Scientists Accidentally Recreate Big Bang Detonation in the Lab

jamesd at echeque.com jamesd at echeque.com
Wed Nov 6 15:10:34 PST 2019


On 2019-11-07 08:05, Zenaan Harkness wrote:
 >
 > The reason that last step is superstitious is that, assuming the
 > expanding balloon theory, there must be SOME galaxies somewhere that
 > don't have "galaxies further away from themselves" - i.e. from
 > -their- point of view, they would be near or indeed at, the very edge
 > of the actual (expanding balloon) universe.

You are talking of stuff you are incapable of understanding.  The two 
dimensional surface of a balloon has no edge, and the big bang has no edge.

It was not that everything was getting further away from some central 
point.  It was that everything was getting further away from everything.

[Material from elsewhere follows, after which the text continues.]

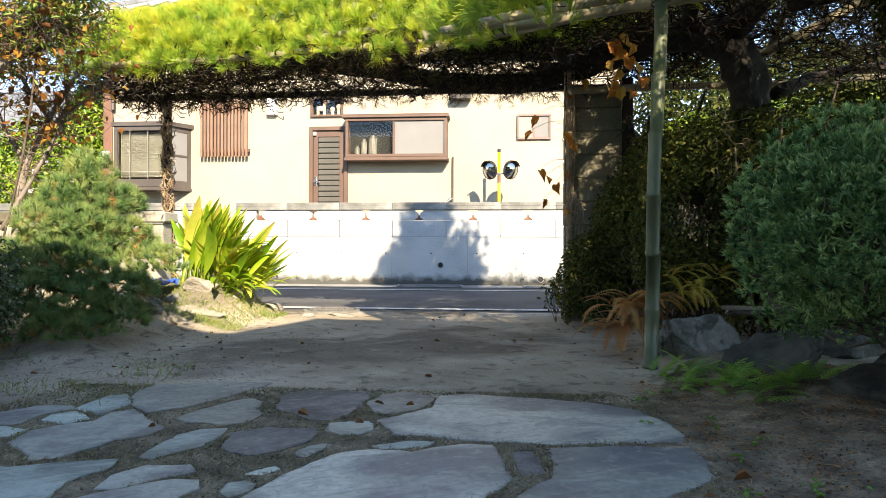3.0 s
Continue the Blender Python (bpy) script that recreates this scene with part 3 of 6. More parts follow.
# kitchen bay, boxed out from the wall
KY = HY - 0.24
kb = framed("window", -2.72, -0.9, 2.24, 2.93, KY, BROWN, [(0, 0.48, GLASS), (0.48, 1, FROST)], 0.05, 0.06, "brown boxed-out kitchen window, one pane frosted")
part("insect_screen", boxes((-2.69, -1.85, HY - 0.03, HY - 0.02, 2.236, 2.934)), DARKBACK, kb, "dark insect screen")
part("hood", boxes((-2.78, -0.86, KY - 0.1, HY, 2.935, 2.985), (-2.76, -0.88, KY - 0.08, HY, 2.985, 3.0), bevel=0.005), BROWN, kb)
part("sill", boxes((-2.74, -0.88, KY - 0.08, HY, 2.175, 2.235), bevel=0.005), BROWN, kb)
for xa in (-2.72, -0.93):
    part("cheek", boxes((xa, xa + 0.03, KY + 0.021, HY, 2.236, 2.934)), BROWN, kb)
framed("window", *UPPER, HY, BROWN, [(0, 1, GLASS)], 0.04, 0.05, "small brown framed window with figures inside")
framed("window", *SMALL, HY, PINKFRAME, [(0, 0.5, PALEPANE), (0.5, 1, FROST)], 0.035, 0.05, "small sliding window with a pinkish-brown frame")
framed("window", *LATTICE, HY + 0.05, BROWN, [(0, 1, FROST)], 0.04, 0.04)

# bay window at the house's corner, with splayed sides
BY = HY - 0.42
bay = part("bay_window", boxes((-7.0, -5.98, BY, BY + 0.07, 1.72, 1.86), (-7.0, -5.98, BY, BY + 0.07, 2.74, 2.82), (-7.0, -6.93, BY, BY + 0.07, 1.86, 2.74), (-6.05, -5.98, BY, BY + 0.07, 1.86, 2.74), bevel=0.004), BRONZE, house, "grey-bronze bay window with a pale blind")
part("pane", boxes((-6.93, -6.05, BY + 0.03, BY + 0.036, 1.86, 2.74)), GLASS, bay).visible_shadow = False
# near-black sheet behind the blind, in place of the room's darkness
part("backing", boxes((-6.96, -5.82, HY - 0.03, HY - 0.01, 1.74, 2.82)), DARKBACK, bay)
slat_bm = bmesh.new()
for i in range(22):
    z = 1.9 + i * 0.038
    box(slat_bm, -6.92, -6.06, BY + 0.1, BY + 0.125, z, z + 0.0355)
part("blind", slat_bm, BLIND, bay, "pale slatted blind")
part("glazing_bar", boxes((-6.7, -6.692, BY + 0.012, BY + 0.024, 1.86, 2.74), (-6.36, -6.352, BY + 0.012, BY + 0.024, 1.86, 2.74), (-6.93, -6.05, BY + 0.013, BY + 0.023, 1.99, 1.998)), PALEPANE, bay)


def prism(bm, ring, z0, z1):
    a = [bm.verts.new((x, y, z0)) for x, y in ring]
    b = [bm.verts.new((x, y, z1)) for x, y in ring]
    bm.faces.new(list(reversed(a)))
    bm.faces.new(b)
    for k in range(len(a)):
        bm.faces.new((a[k], a[(k + 1) % len(a)], b[(k + 1) % len(a)], b[k]))
    return bm


bay_plan = [(-7.06, HY), (-7.04, BY - 0.03), (-5.95, BY - 0.03), (-5.68, HY)]
part("hood", prism(bmesh.new(), bay_plan, 2.823, 2.9), BRONZE, bay)
part("sill", prism(bmesh.new(), [(-7.0, HY), (-6.99, BY + 0.005), (-5.97, BY + 0.005), (-5.72, HY)], 1.66, 1.718), BRONZE, bay)
side = prism(bmesh.new(), [(-5.975, BY + 0.01), (-5.74, HY), (-5.79, HY), (-6.03, BY + 0.03)], 1.72, 1.84)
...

At the hypothetical start of the big bang, everything was in one place, 
near enough, and there was no other place.  The very concept of 
dimensionality was ill defined since everything was close to everything 
else, there was no elsewhere.  You cannot even define the number of 
dimensions until some places are further away from other places.  There 
was no space as we understand space in ordinary daily life, and if there 
was time, not as we understand time.

The explosion was the three dimensions of space and the dimension of 
time coming into being, distance becoming large enough to be meaningful, 
so that it became possible for space and time to even have 
dimensionality, and then rapidly becoming enormous, so enormous that 
stuff that was once in the same place as us, there being no other place, 
indeed no places at all, is now so distant as to be outside our light 
cone, and likely to remain forever outside our light cone.